The easiest way to get started with Oculus development in Unreal is to experiment with the HMD support provided by default as a Player Start. If Unreal detects an Oculus Rift runtime (e.g., the Oculus app is installed), it will automatically provide orientation and positional tracking and stereoscopic rendering for any game.
Standalone PC executables will automatically display in Oculus Rift when run in full-screen mode if a Rift is detected on your system. You may build a project normally and preview it in the Engine by selecting the VR Preview mode in the Play button pulldown options.
To preview a level in the Rift while editing with the engine, select the dropdown arrow near the Play button and select VR Preview.
To play a scene in the Rift with a standalone PC game, simply maximize the game window and it will be mirrored to the Rift display.
Adding a VR Camera
Using the default camera set to VR Preview is a good way to get a quick sense of VR development with minimal overhead, but for actual development, we recommend adding a Camera actor to your map and enabling Oculus support by selecting the camera in Viewport and checking the Lock to Hmd checkbox in the Details tab (available in UE4 11).
Placing a camera in the scene allows you to control the orientation of the camera view when the game loads, so that you can control the exact perspective that will be visible to the user. This is not possible with the Play Start described above.
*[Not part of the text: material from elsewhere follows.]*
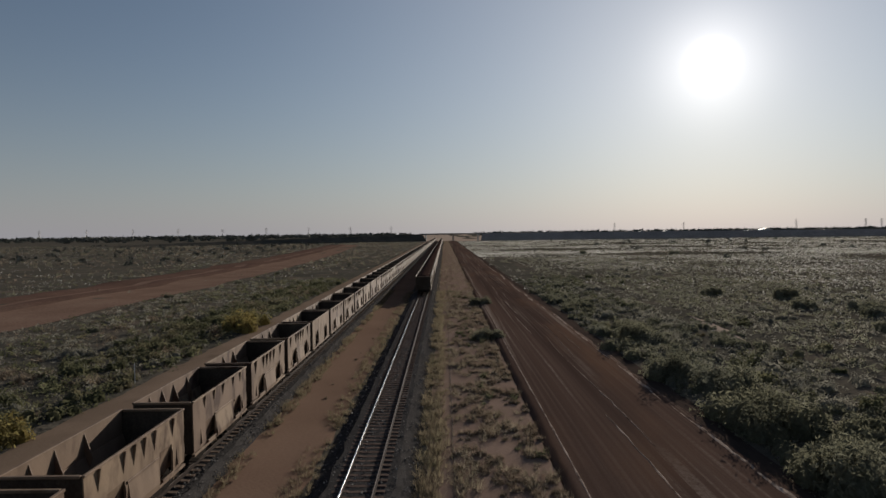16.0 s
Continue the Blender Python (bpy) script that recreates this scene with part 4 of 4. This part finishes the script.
for x, y in ((-2.85, 92.3), (-2.8, 309.5), (-2.8, 311.2), (-2.85, 180.0)):
    rail_hose(x, y, 0.62, 1.5)

# a clump of trees round the far shed
for i in range(16):
    tree(-560 - 13 * i + 7 * math.sin(i * 2.3), 905 + 28 * math.sin(i * 1.7), 7.5 + 3.5 * abs(math.sin(i * 1.3)), 7.0, 0.03, 320, "dark tree in a clump round the far shed", 60 + i, 0.5)
for x, y, r, h in ((62, 412, 2.6, 2.8), (80, 391, 2.8, 2.9), (118, 620, 3.0, 3.0), (75, 640, 2.8, 2.6), (56, 395, 2.0, 2.0), (52, 420, 2.2, 2.2), (60, 385, 2.0, 1.8), (64, 390, 2.4, 2.4), (54, 372, 2.2, 2.0), (-150, 640, 2.6, 2.6)):
    stand_shrub(x, y, r, h, M_SHRUB, "large dark shrub standing out on the pale plain", 700)

# a thin cable lying along the verge
cable = bmesh.new()
pts = [(0.75 + 0.18 * wob(0, y, 0.02, 4) + 0.05 * wob(0, y, 0.2, 6), y, 0.11) for y in range(5, 460, 3)]
for a, b in zip(pts, pts[1:]):
    add_rod(cable, a, b, 0.018, None, 5)
me = bpy.data.meshes.new("cable")
cable.to_mesh(me)
cable.free()
me.materials.append(M_RAIL)
tagged(new("cable", me), "thin dark cable lying along the sandy verge", "cable")


# ---- sleepers, last ----
def sleepers(track, top):
    b = bmesh.new()
    add_prism(b, [(-1.25, top - 0.40), (1.25, top - 0.40), (1.23, top - 0.19), (0.55, top - 0.175), (0.4, top - 0.205), (-0.4, top - 0.205), (-0.55, top - 0.175), (-1.23, top - 0.19)], "y", -0.12, 0.12)
    me = bpy.data.meshes.new("sleeper")
    b.to_mesh(me)
    b.free()
    me.materials.append(M_CONC)
    spacing, y0 = 0.67, 16.0
    for k in range(300):
        ob = part("sleeper", me, M_CONC, track, at=(random.uniform(-0.02, 0.02), y0 + k * spacing, random.uniform(-0.008, 0.008)))
        ob.rotation_euler.z = random.uniform(-0.012, 0.012)
    src = np.array([v.co[:] for v in me.vertices])
    polys = [tuple(p.vertices) for p in me.polygons]
    vs, fs = [], []
    for k in range(300, 700):
        n = len(vs)
        vs += [(x, y + y0 + k * spacing, z) for x, y, z in src]
        fs += [tuple(n + i for i in p) for p in polys]
    tagged(part("far_sleepers", data_from("far_sleepers", vs, fs, M_CONC), M_CONC, track), kind="stuff")


sleepers(track_left, RAIL_LEFT)
sleepers(track_mid, RAIL_MID)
An additional benefit to using the Camera actor is that you can attach meshes and they will update their position following the HMD view with very little latency. This is generally the best way to add head-locked elements such as cockpit details. Note that we generally discourage head-locked UI elements, but it can be an attractive feature when used carefully.
HMD Pose Tracking Origin
The HMD pose is reported relative to a tracking origin, which may be set to two values in your HeadMountedDisplay settings:
The initial pose of the HMD when the camera activates.
The origin set by the user during Rift calibration, typically near the center of their playable area. Unlike eye-level, the floor-level origin's position is on the floor, at Y = 0.
When you recenter the tracking origin, the behavior is different for eye and floor level.
Eye level moves the origin's position (X, Y, and Z) and the yaw (Y rotation) to match the current head pose. Pitch and roll (X and Z rotation) are not modified because that would make the app's virtual horizon mismatch the real-world horizon, disorienting the user.
Floor level moves the origin's X and Z position, but leaves the Y position alone to keep it consistent with the real-world floor. Rotation is handled the same way as eye level.
For more information, see:
Unreal Engine v4.13 and later include a Virtual Reality Blueprint project template which may be selected when creating a New Project.
VR Template contains two maps, accessible through the Content Browser in Content > VirtualRealityBP > Maps.
The HMD Locomotion Map is a simple level that demonstrates teleportation. Set your travel destination with the blue gaze-controlled circle. Once the teleport target is set, press the spacebar or gamepad button to teleport. You may optionally control the the orientation you will be facing on arrival with the gamepad primary joystick.
The Motion Controller Map also demonstrates teleportation control, in this case using tracked Touch controllers. Point in the direction you’d like to travel with the Touch controller and and control the destination orientation with your gaze. Then press the A-button to teleport.
Use the trigger buttons to pick up and manipulate the small blue blocks in the level.